In diesem Bild einer Beispielexpression sehen sie, dass nach IPTG Induktion bei 32,5 kDa eine Bande auftaucht, die vor der Induktion noch nicht zu sehen war. Dies ist das überexprimierte Protein.






Aufgabe 1



Sie haben eine 200 ml Bakterienkultur, die sie nun mit 1mM IPTG induzieren möchten. Ihre Stammlösung IPTG hat eine Konzentration von 250 mM.

Wieviel dieser Stammlösung müssen Sie zu der Bakterienkultur geben um eine Konzentration von 1mM IPTG zu erhalten? 






Aufgabe 2




Sie führen eine Proteinexpression des Insulin-Fusionsproteins durch.

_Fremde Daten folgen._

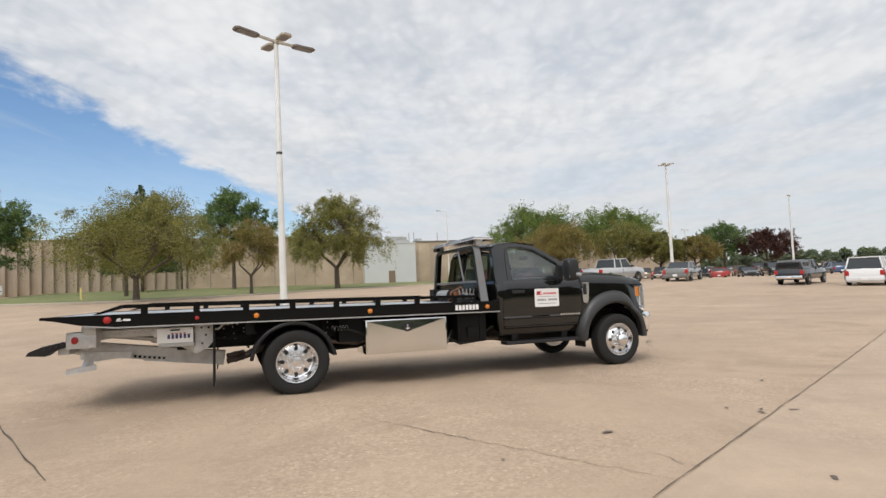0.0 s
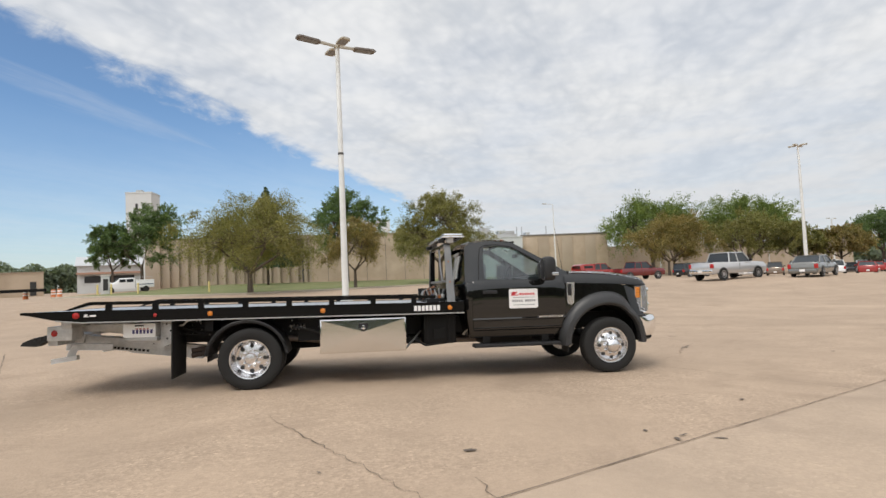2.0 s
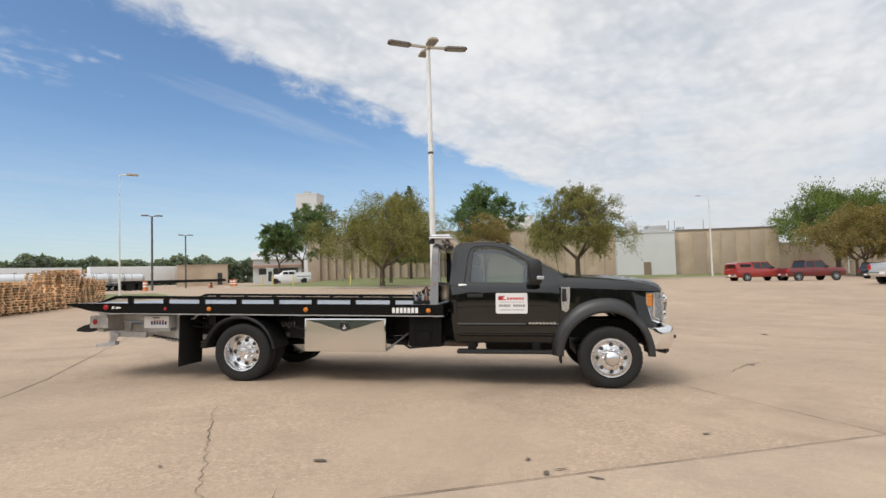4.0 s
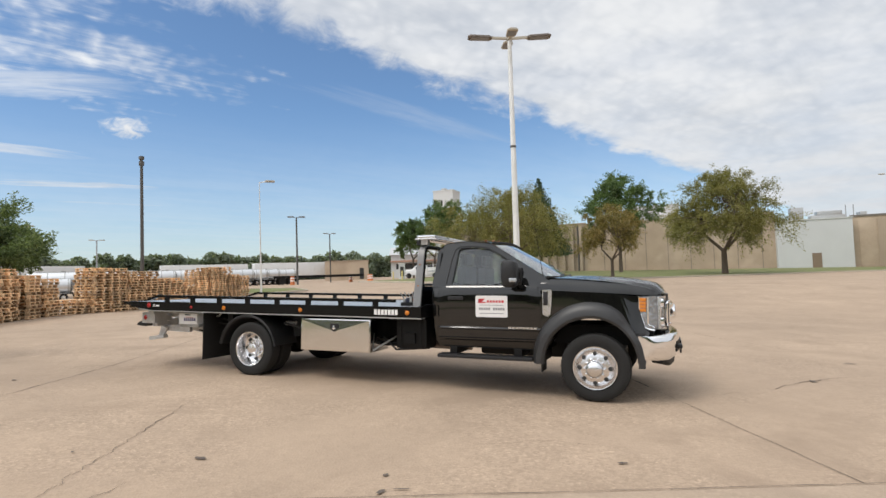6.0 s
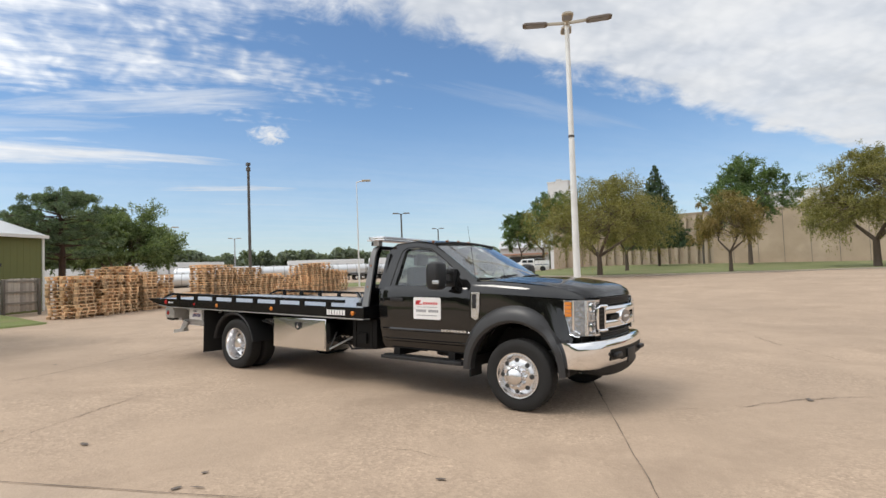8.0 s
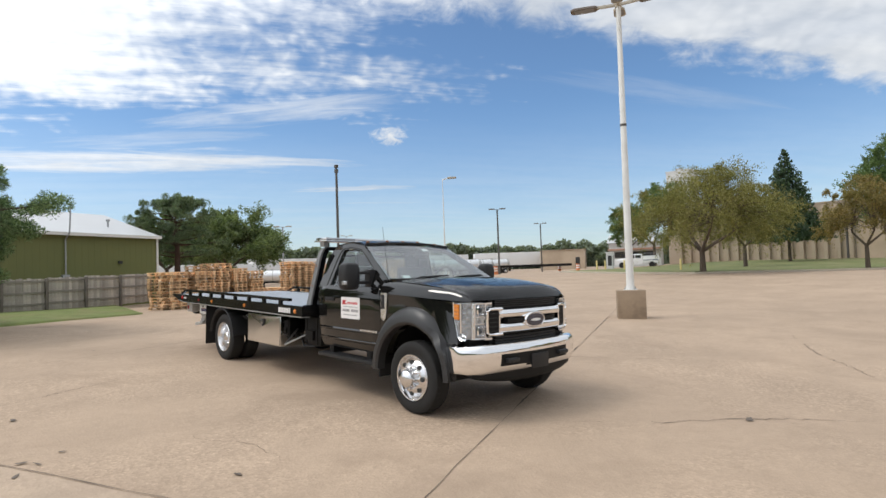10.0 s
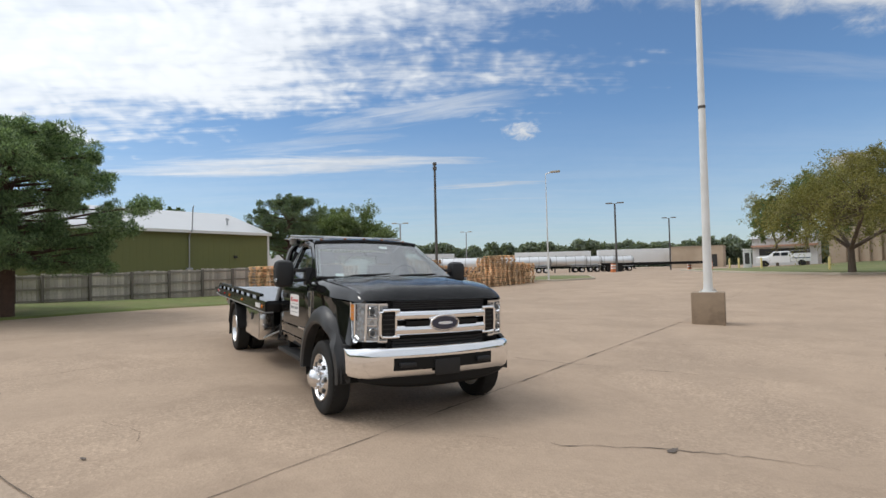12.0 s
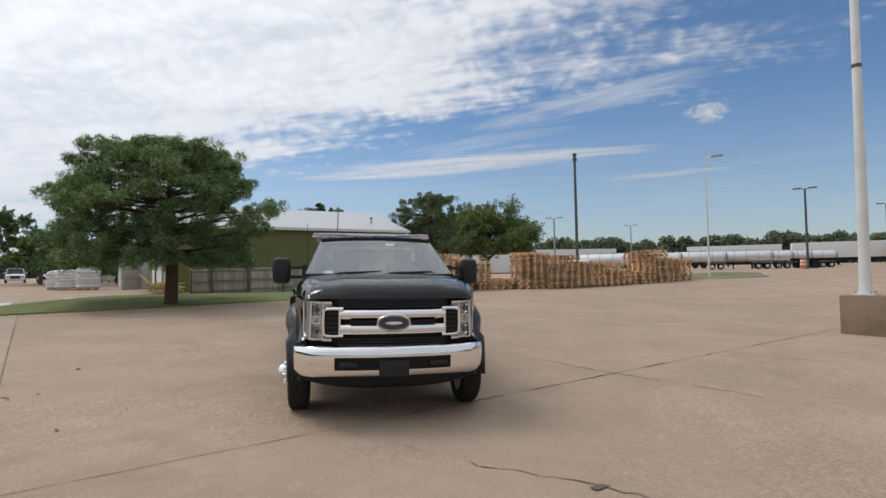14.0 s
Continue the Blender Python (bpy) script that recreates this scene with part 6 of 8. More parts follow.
# the lift folds up close under the deck's end
TAIL = ("tail_frame", "tail_lamp_box", "tail_lamp", "lift_boom", "boom_rack", "lift_crossbar", "lift_fork", "fork_rib", "fork_arm", "lift_arm", "arm_post", "lift_link", "lift_cylinder", "rubber_stop")
for ob in truck.children_recursive:
    if ob.type == "MESH" and ob.name.split(".")[0] in TAIL:
        for v in ob.data.vertices:
            if v.co.x < -1.90:
                v.co.x = -1.90 + (v.co.x + 1.90) * 0.85

# the nose stands a little shorter than drawn, and its lamps and fenders draw in toward the front
NOSE = 0.92
for ob in truck.children_recursive:
    if ob.type == "MESH" and ob.parent.name.split(".")[0] != "wheel":
        for v in ob.data.vertices:
            a = abs(v.co.y)
            if a > 0.70 and v.co.x > 5.10:
                k = 1 - 0.26 * smooth(5.10, 5.40, v.co.x) * smooth(0.79, 0.87, v.co.z)
                v.co.y = math.copysign(0.70 + (a - 0.70) * k, v.co.y)
            if v.co.x > 5.30:
                v.co.x = 5.30 + (v.co.x - 5.30) * NOSE


# ---- lamps and poles ----
lamp = empty("parking_lamp", pose(0.78, 12.36, ground_z(0.78, 12.36), 0, 0, 25), "white four-headed parking lamp on a concrete block", "street lamp")
part("base_block", boxes((-0.42, 0.42, -0.42, 0.42, -0.15, 0.88), bevel=0.02), M_BLOCK, lamp, "stained concrete base block").matrix_basis = pose(0, 0, 0, 0, 0, 8)
part("base_plate", boxes((-0.2, 0.2, -0.2, 0.2, 0.88, 0.905), bevel=0.004), M_POLE, lamp)
for sx in (-1, 1):
    for sy in (-1, 1):
        part("anchor_bolt", rod(B(), (sx * 0.15, sy * 0.15, 0.89), (sx * 0.15, sy * 0.15, 0.97), 0.016, n=8), M_GALV, lamp)
LEAN = 0.0045
def on_pole(z, dx=0, dy=0):
    return (LEAN * z + dx, LEAN * z + dy, z)


bm = loft(B(), [ring_pts(on_pole(z), (0, 0, 1), r, 16) for z, r in ((0.905, 0.15), (0.93, 0.15), (1.0, 0.125), (1.25, 0.118), (10.05, 0.075), (10.1, 0.06))])
part("pole", bm, M_POLE, lamp, "white tapered steel pole")
part("pole_band", loft(B(), [ring_pts(on_pole(z), (0, 0, 1), 0.102, 16) for z in (6.10, 6.18)]), M_DPOLE, lamp, "dark band")
part("pole_cap", lathe(B(), [(0.10, 0.0), (0.10, 0.12), (0.05, 0.16), (0.0, 0.16)], on_pole(10.0), "z", 14), M_LAMPTAN, lamp)
for a, mt, reach, ln in ((0, M_LAMPBRONZE, 0.65, 0.85), (180, M_LAMPBRONZE, 0.65, 0.85), (90, M_LAMPTAN, 0.22, 0.62), (270, M_LAMPTAN, 0.22, 0.62)):
    head = new("lamp_head")
    head.parent = lamp
    head.matrix_basis = Matrix.Translation(on_pole(10.08)) @ pose(0, 0, 0, 0, -3 if ln > 0.7 else 0, a)
    head["label"] = "bronze flat lamp head" if ln > 0.7 else "tan box lamp head"
    part("arm", boxes((0.05, reach, -0.035, 0.035, -0.045, 0.045), bevel=0.008), M_LAMPTAN, head)
    bm = loft(B(), [[(reach + x, yy * hw, z0 + (z1 - z0) * zz) for yy, zz in ((-1, 0), (-1, 0.6), (-0.7, 1), (0.7, 1), (1, 0.6), (1, 0))] for x, hw, z0, z1 in ((0, 0.10, -0.04, 0.035), (0.08, 0.17, -0.045, 0.05), (ln - 0.1, 0.19, -0.045, 0.05), (ln, 0.13, -0.04, 0.025))])
    part("housing", bm, mt, head)
    part("lens", boxes((reach + 0.10, reach + ln - 0.12, -0.14, 0.14, -0.054, -0.043)), M_DECALGREY, head)


def simple_pole(name, x, y, top, r0, r1, mt, label, heads=(), band=False):
    z = ground_z(x, y)
    e = empty(name, pose(x, y, z), label, "street lamp" if heads else "pole")
    part("pole", rod(B(), (0, 0, -0.1), (0, 0, top - z), r0, r1, 12), mt, e)
    for a, reach in heads:
        h = new("lamp_head")
        h.parent, h.matrix_basis = e, pose(0, 0, top - z, 0, 0, a)
        part("arm", rod(B(), (0, 0, -0.05), (reach, 0, 0.06), 0.04, n=6), mt, h)
        part("housing", boxes((reach - 0.1, reach + 0.6, -0.16, 0.16, 0.0, 0.13), bevel=0.03), M_LAMPBRONZE if mt is M_DPOLE else M_LAMPTAN, h)
    if band:
        part("pole_band", boxes((-0.105, 0.105, -0.105, 0.105, top - z - 0.45, top - z - 0.2), bevel=0.02), M_DPOLE, e)
        part("pole_box", boxes((-0.12, 0.12, -0.10, 0.10, top - z - 0.1, top - z + 0.10), bevel=0.02), M_DPOLE, e)
    return e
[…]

Hierzu haben sie eine 100 ml Bakterienkultur mit einer Übernachtkultur  (BL21-pRSETA-Insulin) auf eine OD578 = 0,2 angeimpft und bis zu einer OD578 = 0,8 wachsen lassen. Bei Erreichen der OD578 = 0,8 entnehmen sie ein Aliquot (vor Induktion) und induzieren die restliche Kultur mit 1mM IPTG. Nach 4h möchten sie die Expression des Insulin Fusionsproteins mittels SDS-Gelelektrophorese testen. Hierzu entnehmen sie ein weiteres Aliquot (nach Induktion). Von beiden Proben messen sie die OD578. Probe 1 zeigt eine OD578 von 0,8 (vor Induktion), Probe 2 (nach Induktion) zeigt eine eine OD578 von 1,4. Während man bei OD578 = 0,8 die Linearität der Konzentration zur Absorption gerade noch vernachlässigen und diesen Wert nehmen kann, liegt der Wert der zweiten Probe (nach Induktion) bei weitem nicht mehr im linearen Bereich. Diese Probe verdünnen sie nun im Verhältnis 1:4 und messen erneut. Die OD578 beträgt nun 0,38 (1:4 Verdünnung in 1 ml).

Sie wollen auf das Polyacrylamidgel jeweils eine OD578 von 0,1 auftragen. Hierzu müssen sie das entsprechende Volumen der jeweiligen Zellsuspension ausrechnen, die darin enthaltenen Zellen abzentrifugieren und in Probenpuffer aufnehmen. Berechnen sie das jeweilige Volumen der Zellsuspension, das einer OD578 = 0,1  entspricht.